At first I had a number of questions and doubts. Was it safe for a woman to dance in public? What labels were being placed on me for being a daughter of former Pakistani citizens, now returning as a professional dancer? Would I be ridiculed for my American accent? What aspects of Kathak should I perform, fearing I would do something “too Hindu” provoking anti-Indian sentiments? What were the musicians going to be like— would they give me respect as a female, as a dancer? How would I connect with these musicians—based on cultural, language and possibly gender based judgements?

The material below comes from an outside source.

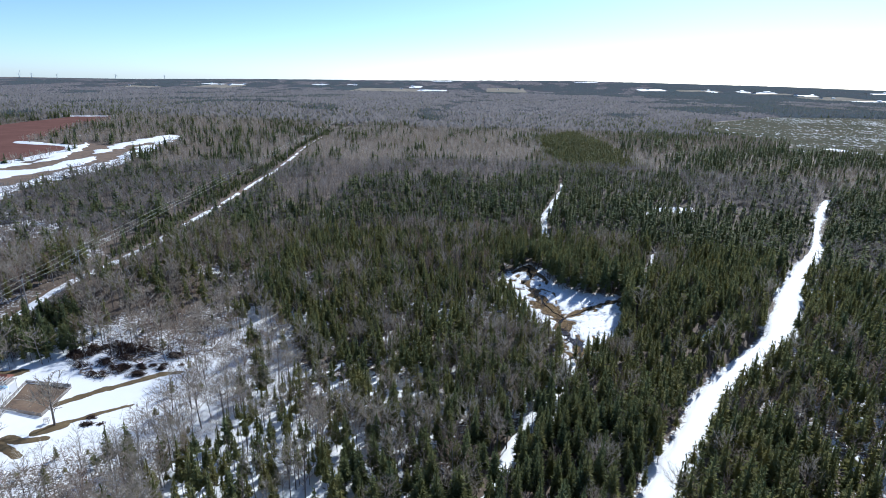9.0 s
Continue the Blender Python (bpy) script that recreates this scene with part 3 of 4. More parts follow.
def keep_trees(x, y, seed, margin=0.5):
    r = np.random.default_rng(seed)
    dens = 1 - (0.42 + 0.12 * smooth((-72 - x) / 12) * smooth((172 - y) / 14) * smooth((y - 130) / 8)) * west_scrub(x, y) - 0.25 * smooth((rough2(x, y, 25, 71) - 0.55) / 0.1)
    dens = dens + 0.2 * pine_wood(x, y)
    dens = dens * (1 - 0.15 * smooth((x - 22) / 8) * smooth((108 - y) / 8))
    dens = dens * (1 - 0.14 * smooth((-64 - x) / 6) * smooth((132 - y) / 10) * smooth((x + 125) / 8) * smooth((y - 84) / 6))
    dens = dens * (1 - 0.55 * pine_floor(x, y)) * (1 - 0.6 * np.exp(-((x + 119) / 13) ** 2 - ((y - 203) / 6) ** 2))
    dens = dens + np.exp(-((x + 140) / 16) ** 2 - ((y - 196) / 12) ** 2)
    bare = np.maximum(inside(x, y, YARD_SPRUCES), inside(x, y, LANE_SPRUCES)) < 0
    return bare & (open_ground(x, y) < -margin) & (r.uniform(0, 1, len(x)) < dens)


def spruce_size(x, y, r):
    hgt = r.uniform(7.6, 12.6, len(x)) * (0.82 + 0.36 * vnoise(x, y, 40, 61))
    hgt = hgt * (1 + 0.25 * smooth((140 - y) / 20) * smooth((x - 15) / 10)) * (1 - 0.55 * corridor(x, y))
    hgt = hgt * (1 + 0.3 * smooth((x + 34) / 8) * smooth((13 - x) / 3) * smooth((114 - y) / 8))
    hgt = np.where(inside(x, y, STAND) > 0, 6.5 + 0.12 * hgt, hgt)
    return np.where(r.uniform(0, 1, len(x)) < 0.18, hgt * 0.55, hgt) * rim(x, y)


mr = np.random.default_rng(3)
stem_s = lambda: join([tube((0, 0, -0.02), (0, 0, 0.95), 0.012, 0.002, 3)])
SPRUCE_MID = [with_stem(stem_s(), tuft_crown(mr, 150, mr.uniform(0.10, 0.42), mr.uniform(0.14, 0.20), 0.031)) for _ in range(10)]
TALL_MID = [with_stem(stem_s(), tuft_crown(mr, 125, mr.uniform(0.30, 0.56), mr.uniform(0.095, 0.14), 0.025)) for _ in range(8)]
SPRUCE_LOW = [with_stem(tube((0, 0, 0), (0, 0, 0.5), 0.012, 0, 3), tuft_crown(mr, 28, mr.uniform(0.08, 0.3), mr.uniform(0.17, 0.23), 0.085, 3, 0.52)) for _ in range(8)]
BARE_MID = [with_stem(*bare_tree(mr, 14, 11, mr.uniform(0.22, 0.33), mr.uniform(0.22, 0.42), 0.011, 0.0042, light=True)) for _ in range(8)]
LARCH = [with_stem(*bare_tree(mr, 20, 5, mr.uniform(0.12, 0.17), mr.uniform(0.18, 0.3), 0.012, 0.0046, light=True)) for _ in range(6)]
BARE_LOW = [with_stem(*bare_tree(mr, 6, 8, mr.uniform(0.24, 0.36), mr.uniform(0.2, 0.4), 0.011, 0.0084, light=True)) for _ in range(6)]
def sliver_tree(r, n):
    """A far leafless tree: a few thin upright branches."""
    bits = []
    for k in range(n):
        a = k * 2.4 + r.normal(0, 0.3)
        sp = r.uniform(0.05, 0.42)
        b, t = np.array((math.cos(a) * sp * 0.3, math.sin(a) * sp * 0.3, r.uniform(0.0, 0.5))), np.array((math.cos(a) * sp, math.sin(a) * sp, r.uniform(0.6, 1.0) - 0.4 * sp))
        w = np.array((math.cos(a + 1.9), math.sin(a + 1.9), 0)) * r.uniform(0.008, 0.017)
        bits.append((np.stack([b, t - w, t + w]) if k % 2 else np.stack([b - w, b + w, t]), np.array([[0, 1, 2]])))
    v, f = join(bits)
    return v, f, np.ones(len(f), int)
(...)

All of these questions and concerns have been met with resounding positive outcomes. From the first time I rehearsed with an ensemble of Pakistani musicians, to teaching groups of men and women—most of whom had never taken a dance class, to performing for audiences of multiple generations, people have been excited, appreciative, extremely respectful and encouraging. I’ve been invited to teach workshops to students of Sheema Kermani, and to perform and teach at some of the most prestigious festivals and universities throughout the country.
I will continue to share specific experiences in the remainder of this three part series. One main outcome has been my increasing desire to continue performing and teaching in Pakistan. Another is the enthusiasm from audience members and students alike. There have been some extreme high points and some moments of frustration; I have gained the most by recognizing the potential for dance to flourish as an art form and vehicle for positive, peaceful change in Pakistan. After my first performance in Karachi, one audience member posted on Facebook,
“It was pleasure meeting with Ma’am Farah Yasmeen Shaikh who is great Kathak Dancer, she graced the event with her performance at T2F, Karachi. We need women like her to dispel darkness over Muslim population based in US and across world, indeed Art is an instrument for social change; we must inject liberal spell in the heads of those who are gobbling up this innocent earth.”
I am humbled by his comments, and more-so by his faith in me to continue “dispelling darkness”. I certainly intend to keep trying, and hope you will join me.